Al igual que el libro anterior, El viejo malestar del Nuevo Mundo es un ejemplar exótico o por lo menos inusual en la tradición colombiana. García Villegas ha encontrado una mezcla precisa y muy personal de filosofía, sociología, historia y autobiografía, y se permite referencias constantes a sus amigos y a su familia y a su entorno más íntimo en la misma línea en que discute una teoría historiográfica sobre las formas de la monarquía o un pasaje de El paraíso perdido, de Milton, sobre nuestra relación con la naturaleza. Yo tengo para mí que ahí está el secreto de estos dos libros de García Villegas, y tal vez la razón de que me parezcan tan inusuales: en esa voz que es como la voz de un amigo, pero un amigo que sabe muchas cosas, o, por decirlo mejor, la voz de un compañero de viaje por carretera que es también un erudito. Y yo diría que el resultado de todo esto es novedoso si no me pareciera evidente algo mucho mejor: que viene en línea directa del siglo XVI.
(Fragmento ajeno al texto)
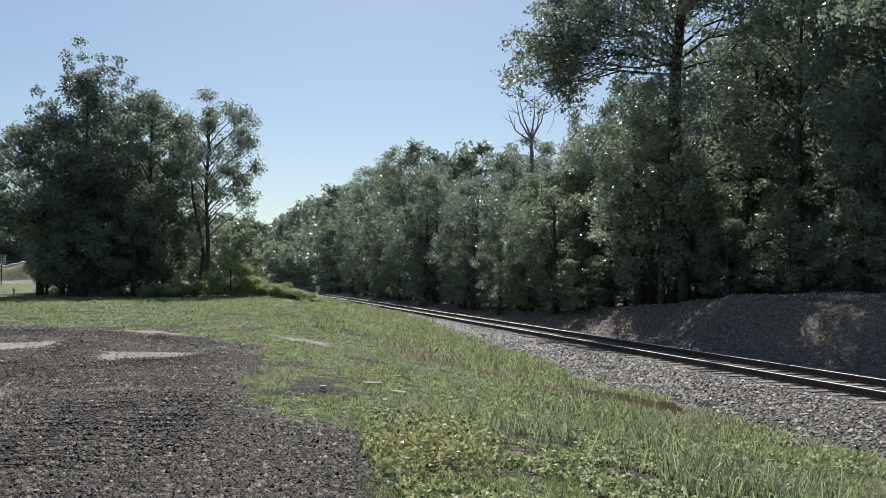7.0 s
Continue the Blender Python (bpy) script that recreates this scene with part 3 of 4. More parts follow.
def grow(r, bm, tips, s, d, length, rad, depth, spread=0.4, up=0.05):
    """One limb with its branches; the last twigs give the places of the leaves."""
    e = s + d * length
    m = s.lerp(e, 0.5) + Vector(r.normal(0, 0.07, 3)) * length
    tube(bm, [s, m, e], [rad, rad * 0.8, rad * 0.58], 6 if depth > 1 else 4)
    if depth == 0:
        tips += [tuple(e), tuple(m)]
        return
    if depth == 1:
        tips.append(tuple(m + Vector(r.normal(0, 0.3, 3))))
    for k in range(3):
        nd = (d + Vector(r.normal(0, spread, 3)) + Vector((0, 0, up))).normalized()
        grow(r, bm, tips, e if k == 0 else m.lerp(e, r.uniform(0.1, 1.0)), nd, length * r.uniform(0.58, 0.84), rad * 0.56, depth - 1, spread, up)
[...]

Hablo de la presencia en el libro de Michel de Montaigne. Son muchas más las razones por las cuales me siento cerca de los libros de Mauricio García Villegas, pero la presencia de Montaigne, uno de los pocos escritores de los que se puede decir sin grandilocuencia ni cursilería que nos enseñan a vivir mejor, es una de mis predilectas. Montaigne es el hombre que un buen día de 1571, harto de la vida pública que había llevado como alcalde y magistrado en Burdeos, se encerró en una torre de piedra que tenía su propiedad y se puso a escribir un libro ―de varios tomos publicados a lo largo de varios años― distinto de cualquier cosa que se hubiera escrito antes. Así es: una mezcla muy particular de autobiografía, filosofía, historia y poesía. Lo llamó Ensayos, y no sólo es muy posible que haya inventado un género con él, sino que dio forma a una manera de estar en el mundo: una actitud, por decirlo así, inseparable de ciertos valores que hoy echamos brutalmente de menos en nuestras sociedades enfermas.

“Una manera de estar en el mundo”, digo, pero podría decirlo con menos palabras: una ética. ¿Y en qué consistiría? En la práctica de la tolerancia (esa palabra desgastada), en el terco intento por comprender al otro, en la confesión de nuestras imperfecciones; pero también en el rechazo del dogmatismo y de los fanáticos, en el escepticismo ilustrado y en la mesura frente a los excesos de los radicales. Todo pasa por lo que El viejo malestar del Nuevo Mundo llama la “educación sentimental” o, a veces, “educación emocional”: la comprensión o el dominio de esos demonios que llevamos dentro, que convierten al contradictor en enemigo, que nos impide pensar sin las muletas de la ideología y provocan la ilusión de que tenemos, cada uno de nosotros, la verdad revelada. Ver el mundo con mirada clara, leer la realidad correctamente, siempre ha sido una tarea difícil: requiere tiempo, información y una mente abierta, y eso no parece estar al alcance de todos en estas sociedades nuestras, que adoran los sectarismos y tienen más respeto por los fanáticos que por los moderados. Y así nos va.